L’autre grand besoin, c’est le courage. Le cardinal Martini est surtout frappé par son absence, il le dit sans détour : « Pour parler franchement, ce qui me fait du souci c’est le manque de courage ». Il a beaucoup à dire sur le courage de décider. Mais il faut aussi avoir le courage de parler quand il le faut, et le cardinal Martini lui-même a toujours été connu justement pour son franc-parler. Dans le cadre de la Congrégation pour la doctrine de la foi, il a, on le sait, « parlé en toute liberté durant dix années avec le cardinal Ratzinger » (le futur Benoît XVI). Dans la préparation du choix du dernier pape, auquel il a participé activement, il a aussi parlé « des problèmes qui allaient se poser au nouveau pape et auxquels il fallait donner des réponses nouvelles ». À propos du passé, il remarque plus loin : « C’est un signe de grandeur et de confiance en soi lorsque quelqu’un est capable de reconnaître ses fautes et son manque de lucidité d’hier.»

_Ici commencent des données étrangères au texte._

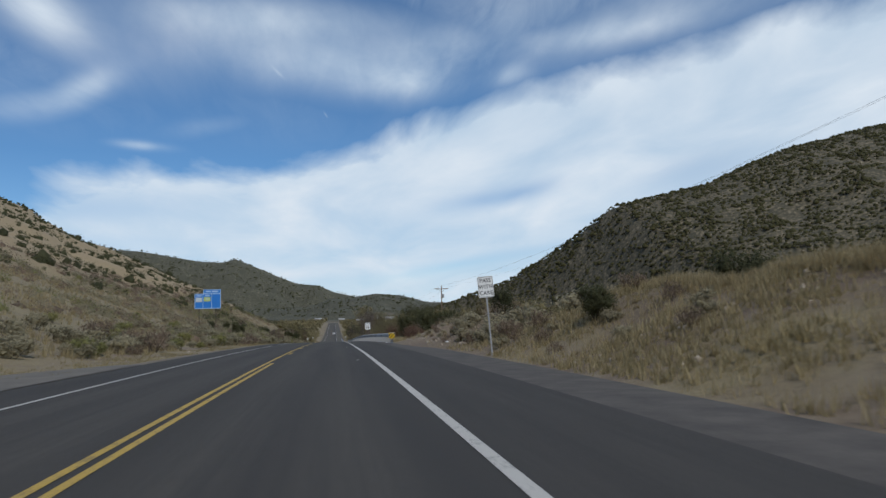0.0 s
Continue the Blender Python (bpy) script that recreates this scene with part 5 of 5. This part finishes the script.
tufts("verge_grass", 13000, (-12, -5.7, -5, 430), verge_l, L_OLDGRASS, 0.15, 8, "short straw-coloured verge grass", 51)
tufts("hill_grass", 17000, (-44, -10, 20, 420), verge_l, L_STRAW, 0.55, 9, "dry straw grass between shrubs", 52, 0.02)
tufts("bank_grass", 9000, (8.2, 18, -5, 312), lambda x, y, g: verge_r(x, y, g) & ((y < 100) | ((y > 240) & ((y < 256) | (x < 11) | (y > 290))) | (g.uniform(0, 1, len(x)) < 0.2)), L_STRAW, 0.36, 7, "dry straw grass on roadside banks", 53)
tufts("low_bank_grass", 5200, (8.2, 17, -8, 36), lambda x, y, g: patchy(x, y, g, 0.25, 0.75, 11, 3.4), L_OLDGRASS, 0.19, 9, "low olive-brown grass on a dirt bank", 57, 0.016)
tufts("mound_grass", 8000, (10.5, 21, 254, 296), lambda x, y, g: patchy(x, y, g, 0.2, 0.75, 11, 3.4) & (g.uniform(0, 1, len(x)) < 0.12 + 0.88 * smooth(287, 294, y)), L_STRAW, 0.30, 8, "sparse dry grass on a rubble mound", 58, 0.014)
tufts("tall_grass", 6500, (8.8, 16.5, 281, 311), lambda x, y, g: ((y > 288) | (x < 11.5)) & patchy(x, y, g, 0.3, 0.7, 11, 3.4) & ~((np.abs(x - 10.9) < 1.0) & (y > 290) & (y < 294.6)), L_STRAW, 0.56, 9, "tall pale straw grass beside a pull-out", 54, 0.014)
tufts("crest_grass", 3600, (11, 20, 4, 40), lambda x, y, g: (x > 13.5) & (x < 16.5), L_STRAW, 0.4, 10, "pale straw grass along a bank's crest", 55, 0.014)
tufts("rail_grass", 2600, (8.0, 12.5, 62, 240), lambda x, y, g: verge_r(x, y, g) & ((y < 100) | (g.uniform(0, 1, len(x)) < 0.25)), L_STRAW, 0.45, 9, "straw grass behind a guard rail", 56)


def stones(name, count, area, keep, size, label, seed, mat=M_ROCK):
    g = np.random.default_rng(seed)
    x0, x1, y0, y1 = area
    xs, ys = g.uniform(x0, x1, count * 5), g.uniform(y0, y1, count * 5)
    ok = keep(xs, ys, g)
    xs, ys = xs[ok][:count], ys[ok][:count]
    n = len(xs)
    bm = bmesh.new()
    bmesh.ops.create_icosphere(bm, subdivisions=1, radius=1.0)
    v0 = np.array([tuple(v.co) for v in bm.verts])
    f0 = np.array([[v.index for v in f.verts] for f in bm.faces])
    bm.free()
    s = size * np.exp(np.minimum(g.normal(0, 0.5, (n, 1, 1)), 1.0)) * g.uniform(0.5, 1.2, (n, 1, 3))
    v = v0[None] * g.uniform(0.7, 1.25, (n, len(v0), 1)) * s
    a = g.uniform(0, 6.28, n)
    c, sn = np.cos(a)[:, None], np.sin(a)[:, None]
    v = np.stack([v[..., 0] * c - v[..., 1] * sn, v[..., 0] * sn + v[..., 1] * c, v[..., 2]], -1)
    v += np.stack([xs, ys, ground_z(xs, ys)], -1)[:, None, :]
    f = f0[None] + (np.arange(n) * len(v0))[:, None, None]
    return tagged(new(name, mesh_of(name, v.reshape(-1, 3), f.reshape(-1, 3), mat)), label, "stones", kind="stuff")


stones("rubble_boulders", 3000, (10.6, 22, 256, 290), lambda x, y, g: patchy(x, y, g, 0.2, 0.7, 7.5, 2.3) & (g.uniform(0, 1, len(x)) < smooth(294, 284, y)), 0.052, "pale broken rocks on a mound", 65)
stones("rubble_stones", 6500, (10.2, 23, 254, 298), lambda x, y, g: patchy(x, y, g, 0.1, 0.6, 11, 2.3), 0.040, "pale broken stones strewn over a mound", 61)
stones("mound_stones", 4200, (8.4, 16, 36, 64), lambda x, y, g: patchy(x, y, g, 0.1, 0.6, 7.5, 2.3), 0.022, "pale stones strewn over a dirt mound", 66)
stones("bank_stones", 1300, (8.6, 16, 8, 60), lambda x, y, g: patchy(x, y, g, 0.2, 0.7, 11, 2.3), 0.038, "small pale stones on a dirt bank", 62)
stones("verge_stones", 500, (-12, -7, 0, 420), lambda x, y, g: x < 0, 0.04, "small stones along the verge", 63)
stones("shoulder_stones", 420, (6.6, 9.0, 0, 420), lambda x, y, g: x > 0, 0.025, "scattered gravel on the shoulder", 64)


# ---- the white memorial bicycle ----
def bicycle(x, y, turn):
    white = plain("matt_white_paint", (0.80, 0.79, 0.76), 0.6, 0, 0.05)
    b = thing("memorial_bicycle", pose(x, y, gz(x, y) + 0.02, 0, -7, turn), "white-painted memorial bicycle standing in straw grass", "bicycle")
    ax = {"front_wheel": 0.52, "rear_wheel": -0.52}
    for nm, cx in ax.items():
        bm = bmesh.new()
        n, k = 28, 6
        ring = []
        for i in range(n):
            a = 6.2832 * i / n
            ring.append([bm.verts.new(((cx + (0.33 + 0.02 * math.cos(6.2832 * j / k)) * math.cos(a)), 0.02 * math.sin(6.2832 * j / k), 0.34 + (0.33 + 0.02 * math.cos(6.2832 * j / k)) * math.sin(a))) for j in range(k)])
        for i in range(n):
            for j in range(k):
                bm.faces.new((ring[i][j], ring[(i + 1) % n][j], ring[(i + 1) % n][(j + 1) % k], ring[i][(j + 1) % k]))
        w = part(nm, bm, white, b)
        bm = bmesh.new()
        rod(bm, (cx, -0.04, 0.34), (cx, 0.04, 0.34), 0.025)
        for i in range(14):
            a = 6.2832 * i / 14
            rod(bm, (cx, 0.02 * (-1) ** i, 0.34), (cx + 0.32 * math.cos(a), 0, 0.34 + 0.32 * math.sin(a)), 0.0025, sides=4)
        part("spokes", bm, white, w)
    crank, seat_top, head, fork = (-0.08, 0, 0.30), (-0.24, 0, 0.82), (0.36, 0, 0.84), (0.40, 0, 0.66)
    bm = bmesh.new()
    for p, q in ((crank, seat_top), (seat_top, head), (crank, fork), (head, fork)):
        rod(bm, p, q, 0.019)
    for s in (-0.05, 0.05):
        rod(bm, (-0.52, s, 0.34), (crank[0], s * 0.5, crank[2]), 0.011)
        rod(bm, (-0.52, s, 0.34), (seat_top[0] + 0.02, s * 0.4, 0.76), 0.010)
    part("frame", bm, white, b)
    bm = bmesh.new()
    for s in (-0.05, 0.05):
        rod(bm, (0.52, s, 0.34), (0.405, s * 0.7, 0.64), 0.013)
    rod(bm, (0.405, -0.05, 0.65), (0.405, 0.05, 0.65), 0.016)
    part("fork", bm, white, b)
    bm = bmesh.new()
    rod(bm, head, (0.33, 0, 0.95), 0.015)
    rod(bm, (0.33, 0, 0.95), (0.42, 0, 0.97), 0.015)
    rod(bm, (0.42, -0.22, 0.97), (0.42, 0.22, 0.97), 0.013)
    for s in (-0.22, 0.22):
        prev = (0.42, s, 0.97)
        for p in ((0.52, s, 0.96), (0.55, s, 0.88), (0.50, s, 0.82), (0.42, s, 0.82)):
            rod(bm, prev, p, 0.013)
            prev = p
    part("handlebar", bm, white, b)
    bm = bmesh.new()
    rod(bm, seat_top, (-0.27, 0, 0.93), 0.014)
    box(bm, -0.40, -0.26, -0.07, 0.07, 0.93, 0.97, bevel=0.015)
    box(bm, -0.27, -0.13, -0.025, 0.025, 0.935, 0.965, bevel=0.01)
    part("saddle", bm, white, b)
    bm = bmesh.new()
    rod(bm, (crank[0], -0.02, crank[2]), (crank[0], 0.02, crank[2]), 0.085, sides=16)
    rod(bm, (crank[0], -0.06, crank[2]), (crank[0] + 0.12, -0.06, crank[2] - 0.12), 0.01)
    rod(bm, (crank[0], 0.06, crank[2]), (crank[0] - 0.12, 0.06, crank[2] + 0.12), 0.01)
    part("crankset", bm, white, b)
    return b


bicycle(11.5, 294.3, 60.0)


# ---- a white car far up the road ----
def car(x, y):
    z = float(road_z(y))
    tilt = math.degrees(math.atan(float(road_z(y + 2) - road_z(y - 2)) / 4))
    white = plain("white_car_paint", (0.78, 0.78, 0.78), 0.3, 0, 0.03)
    glass, gm, gb = material("dark_car_glass", 0.08)
    gb.inputs["Base Color"].default_value = (0.02, 0.025, 0.03, 1)
    tyre_m = plain("tyre_rubber", (0.02, 0.02, 0.02), 0.85)
    red = plain("red_lamp", (0.45, 0.02, 0.02), 0.3)
    c = thing("car", pose(x, y, z, tilt), "white sport utility car driving up the road", "car")
    bm = boxed(-0.93, 0.93, -2.3, 2.3, 0.32, 1.0, bevel=0.10)
    part("body", bm, white, c)
    bm = bmesh.new()
    lo = [bm.verts.new(p) for p in ((-0.88, -2.2, 0.98), (0.88, -2.2, 0.98), (0.88, 1.1, 0.98), (-0.88, 1.1, 0.98))]
    hi = [bm.verts.new(p) for p in ((-0.72, -1.95, 1.68), (0.72, -1.95, 1.68), (0.72, 0.35, 1.68), (-0.72, 0.35, 1.68))]
    for i in range(4):
        bm.faces.new((lo[i], lo[(i + 1) % 4], hi[(i + 1) % 4], hi[i]))
    bm.faces.new(hi)
    bmesh.ops.bevel(bm, geom=list(bm.edges), offset=0.05, segments=2, affect="EDGES")
    part("cabin", bm, white, c)
    bm = bmesh.new()
    bm.faces.new([bm.verts.new(p) for p in ((-0.72, -2.165, 1.10), (0.72, -2.165, 1.10), (0.62, -2.005, 1.58), (-0.62, -2.005, 1.58))])
    bmesh.ops.solidify(bm, geom=list(bm.faces), thickness=0.02)
    part("rear_window", bm, glass, c)
    for s in (-1, 1):
        part("tail_lamp", boxed(s * 0.80 - 0.09, s * 0.80 + 0.09, -2.325, -2.25, 0.72, 0.98, bevel=0.02), red, c)
        bm = bmesh.new()
        bm.faces.new([bm.verts.new(p) for p in ((s * 0.865, -1.9, 1.08), (s * 0.865, 0.75, 1.08), (s * 0.755, 0.3, 1.56), (s * 0.755, -1.75, 1.56))])
        bmesh.ops.solidify(bm, geom=list(bm.faces), thickness=0.02)
        part("side_window", bm, glass, c)
        for yy in (-1.4, 1.4):
            bm = bmesh.new()
            rod(bm, (s * 0.70, yy, 0.34), (s * 0.94, yy, 0.34), 0.34, sides=20)
            w = part("tyre", bm, tyre_m, c)
            bm = bmesh.new()
            rod(bm, (s * 0.93, yy, 0.34), (s * 0.955, yy, 0.34), 0.20, sides=14)
            part("rim", bm, M_POST, w)
    part("bumper", boxed(-0.9, 0.9, -2.36, -2.28, 0.34, 0.56, bevel=0.03), tyre_m, c)
    part("number_plate", boxed(-0.26, 0.26, -2.325, -2.305, 0.74, 0.88), M_SIGN_WHITE, c)
    return c


car(1.9, 600.0)


# ---- houses on the far slope ----
def house(x, y, w, d, h, turn, roof_h, label):
    wall_m = plain("pale_stucco", (0.36, 0.31, 0.25), 0.9)
    roof_m = plain("pale_metal_roof", (0.40, 0.39, 0.37), 0.6)
    b = thing("house", pose(x, y, gz(x, y) - 0.3, 0, 0, turn), label, "house")
    part("wall", boxed(-w / 2, w / 2, -d / 2, d / 2, 0, h), wall_m, b)
    bm = bmesh.new()
    e = 0.6
    v = [bm.verts.new(p) for p in ((-w / 2 - e, -d / 2 - e, h - 0.02), (w / 2 + e, -d / 2 - e, h - 0.02), (w / 2 + e, d / 2 + e, h - 0.02), (-w / 2 - e, d / 2 + e, h - 0.02), (-w / 2 - e, 0, h + roof_h), (w / 2 + e, 0, h + roof_h))]
    for f in ((0, 1, 5, 4), (2, 3, 4, 5), (1, 2, 5), (3, 0, 4), (3, 2, 1, 0)):
        bm.faces.new([v[i] for i in f])
    part("roof", bm, roof_m, b)
    n = max(2, int(w / 4.5))
    for k in range(n):
        cx = -w / 2 + (k + 0.5) * w / n
        win = part("window", boxed(cx - 0.7, cx + 0.7, -d / 2 - 0.04, -d / 2 + 0.02, 1.0, 2.2), M_SIGN_WHITE, b)
        part("pane", boxed(cx - 0.6, cx + 0.6, -d / 2 - 0.05, -d / 2 - 0.041, 1.1, 2.1), M_BLACK, win)
    return b


house(43, 1100, 18, 10, 4.0, 4, 2.2, "long pale house with a light metal roof on a far slope")
house(72, 1080, 26, 12, 4.0, -3, 3.0, "long pale house with a light metal roof on a far slope")
house(104, 1150, 14, 10, 4.0, 6, 2.5, "pale house with a light metal roof on a far slope")
house(-26, 1480, 15, 10, 4.5, 10, 2.5, "pale house with a light metal roof on a far slope")
house(16, 1420, 10, 8, 4.5, 0, 2.5, "pale house with a light metal roof on a far slope")


# ---- litter ----
def litter(x, y, s, seed):
    g = np.random.default_rng(seed)
    bm = bmesh.new()
    bmesh.ops.create_icosphere(bm, subdivisions=2, radius=1.0)
    for v in bm.verts:
        v.co = Vector((v.co.x * s * g.uniform(0.6, 1.3), v.co.y * s * 0.7 * g.uniform(0.6, 1.3), v.co.z * s * 0.35 * g.uniform(0.5, 1.4)))
    ob = new("crumpled_paper", bm_mesh("crumpled_paper", bm, M_SIGN_WHITE))
    ob.matrix_world = pose(x, y, max(gz(x, y), float(road_z(y)) - 0.03) + s * 0.2, 0, 0, g.uniform(0, 360))
    return tagged(ob, "scrap of crumpled white paper on the verge", "litter", "litter on the verge")


for k, (x, y, s) in enumerate([(9.3, 293.0, 0.14), (-8.6, 262.0, 0.16), (8.8, 297.5, 0.10), (8.4, 45.0, 0.10), (9.0, 40.2, 0.12), (-8.2, 318.0, 0.12), (8.7, 284.4, 0.09), (6.9, 63.3, 0.10)]):
    litter(x, y, s, 70 + k)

Interrogé sur la réputation qu’aurait l’Église catholique d’être hostile à tout ce qui touche le corps, ou encore d’être éloignée de la vie, l’auteur revient sur l’encyclique Humanae Vitae de Paul VI: « [Cette encyclique] a malheureusement engendré une évolution négative. […] Il y a eu de gros dégâts. » À partir de cet exemple et d’autres questions soulevées par l’enseignement de l’Église concernant la morale, la justice et la paix, le cardinal Martini sent de nouveau le besoin de faire appel au courage, celui qu’il faudrait à l’Église pour « porter un regard nouveau sur ces questions ».
Pour le grand aîné, le rêve de Jérusalem a maintenant pris une forme particulièrement dramatique. Comme il le dit : « La grande tâche qui nous sollicite aujourd’hui est ce que l’on appelle le choc des civilisations. […] Souvent, nous ne savons pas ce qu’il faut faire. Cet embarras, je le ressens comme un grand fardeau depuis que je vis à Jérusalem. » Toutefois, ses réponses aux questions des jeunes montrent que la conscience et le courage sont ancrés chez lui dans une confiance qui est à l’opposé de l’angoisse. Dans l’attente de solutions qui tardent à venir, ceci a valeur de témoignage.